How To Parallelize Code! - abrantsma/Pneumo GitHub Wiki

Using octave -forge parallel package:

Setup:

Yeah, I'll get to this at some point.

How to parallelize a for-loop-ed function:

So we started with this:

tic();
for(i = 1:length(marbleCoord))
    targets{i} = mk_c2f_circ_mapping(img.fwd_model, transpose(marbleCoord(i,:)) );
    img.elem_data = img.elem_data + DelC1*targets{i}(:,1);
end
toc()

This takes like 800 seconds. That's too long. But we can make it shorter!

Let's do a quick test of parallelizing a single instance of the for loop into one job for one core:

one_transposed_cell_of_marbleCoord = {transpose(marbleCoord(1,:))};
tic();
targets{1} = parcellfun(1, @(xyzr)mk_c2f_circ_mapping(img.fwd_model, xyzr), one_transposed_cell_of_marbleCoord);
toc()

This works! Although it takes 12-14 seconds...

But since we have four cores and want to do it for every element of marbleCoord, we do:

targets = cell(1, length(marbleCoord));
transposed_marbleCoord = transpose(marbleCoord);
transposed_cells_of_marbleCoord = num2cell(transposed_marbleCoord, 1);
tic();
targets = parcellfun(4, @(xyzr)mk_c2f_circ_mapping(img.fwd_model, xyzr), transposed_cells_of_marbleCoord, "UniformOutput", false);
for(i = 1:length(marbleCoord))
    img.elem_data = img.elem_data + DelC1*targets{i}(:,1);
end
toc()

This should only take around 200 seconds! (But wound up taking around 240-250 for various reasons like cores running other background processes.)

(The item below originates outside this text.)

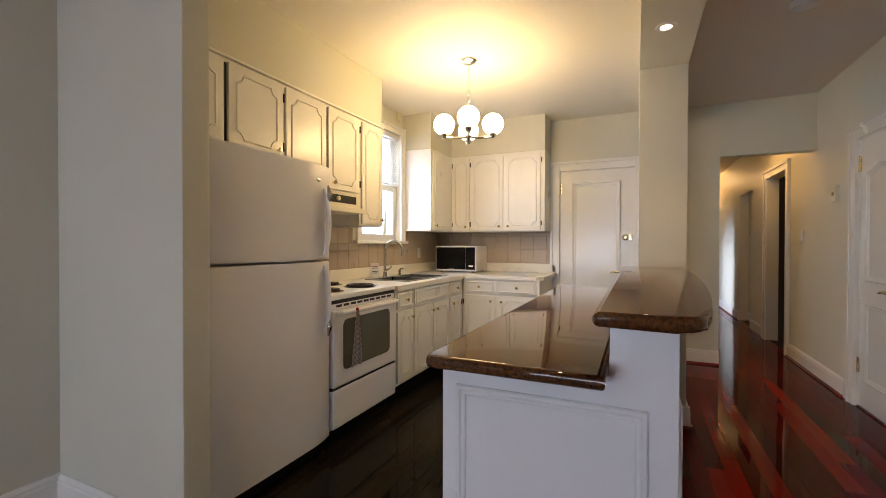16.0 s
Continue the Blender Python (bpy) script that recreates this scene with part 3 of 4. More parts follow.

Now to get it to work in a cluster! First, start the octave parallel servers. On each machine's command line (even the client machine if you want it to use it's cores in processing), type octave --eval "pserver(struct('use_tls',false))".

To connect the client machine, we add these lines at the top of the code:

connections = pconnect({'master', 'slave'}, struct('use_tls', false)); % Connect to all machines.
sleep(3); % to be safe.
reval("run /home/rpi00/eidors/eidors-v3.8/eidors/startup.m", connections) % Need to set up the eidors environment on all machines since we are using eidors functions.
sleep(5); % again, to be safe.

And then change the parcellfun line to:

targets = netcellfun(connections, @(xyzr)mk_c2f_circ_mapping(img.fwd_model, xyzr), transposed_cells_of_marbleCoord, "UniformOutput", false);

And there you have it!! With our two RPis (one overclocked to 1GHz, the other at stock speeds) we got the loop runtime down to 144 seconds. Looking forward to trying it soon with more RPis!

Huge, huge, huge props to Alberto Andreotti's blog post! No idea how I would have figured this out without it.